◆ **WHAT YOU SHOULD DO**: Will you write out the data exactly, excluding every picture?

====== GIVEN MATERIAL

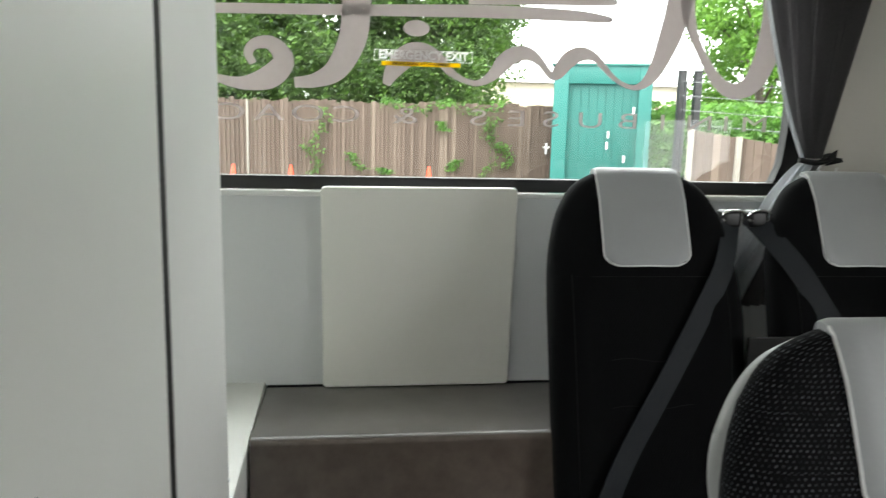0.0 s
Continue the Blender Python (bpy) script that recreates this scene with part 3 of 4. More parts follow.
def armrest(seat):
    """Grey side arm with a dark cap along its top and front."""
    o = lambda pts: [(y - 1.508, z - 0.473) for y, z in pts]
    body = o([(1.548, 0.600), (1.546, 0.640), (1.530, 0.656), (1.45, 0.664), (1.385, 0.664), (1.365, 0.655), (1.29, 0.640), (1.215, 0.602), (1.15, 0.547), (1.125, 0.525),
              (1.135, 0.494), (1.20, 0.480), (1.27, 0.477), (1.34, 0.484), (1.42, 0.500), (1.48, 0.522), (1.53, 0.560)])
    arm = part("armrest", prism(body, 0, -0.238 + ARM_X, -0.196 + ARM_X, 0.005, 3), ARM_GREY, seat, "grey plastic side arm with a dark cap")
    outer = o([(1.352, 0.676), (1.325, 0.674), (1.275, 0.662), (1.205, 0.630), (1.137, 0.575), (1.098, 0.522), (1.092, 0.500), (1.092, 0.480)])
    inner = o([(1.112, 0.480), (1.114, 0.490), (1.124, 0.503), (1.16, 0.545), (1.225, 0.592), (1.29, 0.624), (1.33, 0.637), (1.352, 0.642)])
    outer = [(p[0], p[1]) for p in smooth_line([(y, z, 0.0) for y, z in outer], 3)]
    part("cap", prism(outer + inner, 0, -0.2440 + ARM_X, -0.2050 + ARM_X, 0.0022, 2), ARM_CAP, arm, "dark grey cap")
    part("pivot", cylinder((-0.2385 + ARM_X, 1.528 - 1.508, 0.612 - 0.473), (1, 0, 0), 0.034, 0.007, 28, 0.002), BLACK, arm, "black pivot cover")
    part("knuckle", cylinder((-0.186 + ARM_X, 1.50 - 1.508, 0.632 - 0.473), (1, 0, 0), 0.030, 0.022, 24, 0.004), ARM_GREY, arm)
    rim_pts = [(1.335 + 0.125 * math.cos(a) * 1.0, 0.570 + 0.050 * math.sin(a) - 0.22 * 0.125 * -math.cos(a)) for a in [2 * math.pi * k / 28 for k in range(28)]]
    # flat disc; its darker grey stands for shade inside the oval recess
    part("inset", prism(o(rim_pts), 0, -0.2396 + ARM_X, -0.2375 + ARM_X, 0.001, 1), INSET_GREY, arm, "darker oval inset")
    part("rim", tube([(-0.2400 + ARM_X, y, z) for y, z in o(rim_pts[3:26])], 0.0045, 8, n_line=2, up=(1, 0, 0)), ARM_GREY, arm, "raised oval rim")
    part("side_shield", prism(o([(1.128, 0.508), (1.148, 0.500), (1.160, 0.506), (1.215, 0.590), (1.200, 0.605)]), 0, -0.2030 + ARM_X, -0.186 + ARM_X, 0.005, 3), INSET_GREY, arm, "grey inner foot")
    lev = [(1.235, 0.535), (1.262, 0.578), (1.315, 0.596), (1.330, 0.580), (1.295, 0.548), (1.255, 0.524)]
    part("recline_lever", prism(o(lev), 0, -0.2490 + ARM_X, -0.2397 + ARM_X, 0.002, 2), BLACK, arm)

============

◆ **OUTPUT FOR THIS EXERCISE**:
0.0 s
Continue the Blender Python (bpy) script that recreates this scene with part 3 of 4. More parts follow.
def armrest(seat):
    """Grey side arm with a dark cap along its top and front."""
    o = lambda pts: [(y - 1.508, z - 0.473) for y, z in pts]
    body = o([(1.548, 0.600), (1.546, 0.640), (1.530, 0.656), (1.45, 0.664), (1.385, 0.664), (1.365, 0.655), (1.29, 0.640), (1.215, 0.602), (1.15, 0.547), (1.125, 0.525),
              (1.135, 0.494), (1.20, 0.480), (1.27, 0.477), (1.34, 0.484), (1.42, 0.500), (1.48, 0.522), (1.53, 0.560)])
    arm = part("armrest", prism(body, 0, -0.238 + ARM_X, -0.196 + ARM_X, 0.005, 3), ARM_GREY, seat, "grey plastic side arm with a dark cap")
    outer = o([(1.352, 0.676), (1.325, 0.674), (1.275, 0.662), (1.205, 0.630), (1.137, 0.575), (1.098, 0.522), (1.092, 0.500), (1.092, 0.480)])
    inner = o([(1.112, 0.480), (1.114, 0.490), (1.124, 0.503), (1.16, 0.545), (1.225, 0.592), (1.29, 0.624), (1.33, 0.637), (1.352, 0.642)])
    outer = [(p[0], p[1]) for p in smooth_line([(y, z, 0.0) for y, z in outer], 3)]
    part("cap", prism(outer + inner, 0, -0.2440 + ARM_X, -0.2050 + ARM_X, 0.0022, 2), ARM_CAP, arm, "dark grey cap")
    part("pivot", cylinder((-0.2385 + ARM_X, 1.528 - 1.508, 0.612 - 0.473), (1, 0, 0), 0.034, 0.007, 28, 0.002), BLACK, arm, "black pivot cover")
    part("knuckle", cylinder((-0.186 + ARM_X, 1.50 - 1.508, 0.632 - 0.473), (1, 0, 0), 0.030, 0.022, 24, 0.004), ARM_GREY, arm)
    rim_pts = [(1.335 + 0.125 * math.cos(a) * 1.0, 0.570 + 0.050 * math.sin(a) - 0.22 * 0.125 * -math.cos(a)) for a in [2 * math.pi * k / 28 for k in range(28)]]
    # flat disc; its darker grey stands for shade inside the oval recess
    part("inset", prism(o(rim_pts), 0, -0.2396 + ARM_X, -0.2375 + ARM_X, 0.001, 1), INSET_GREY, arm, "darker oval inset")
    part("rim", tube([(-0.2400 + ARM_X, y, z) for y, z in o(rim_pts[3:26])], 0.0045, 8, n_line=2, up=(1, 0, 0)), ARM_GREY, arm, "raised oval rim")
    part("side_shield", prism(o([(1.128, 0.508), (1.148, 0.500), (1.160, 0.506), (1.215, 0.590), (1.200, 0.605)]), 0, -0.2030 + ARM_X, -0.186 + ARM_X, 0.005, 3), INSET_GREY, arm, "grey inner foot")
    lev = [(1.235, 0.535), (1.262, 0.578), (1.315, 0.596), (1.330, 0.580), (1.295, 0.548), (1.255, 0.524)]
    part("recline_lever", prism(o(lev), 0, -0.2490 + ARM_X, -0.2397 + ARM_X, 0.002, 2), BLACK, arm)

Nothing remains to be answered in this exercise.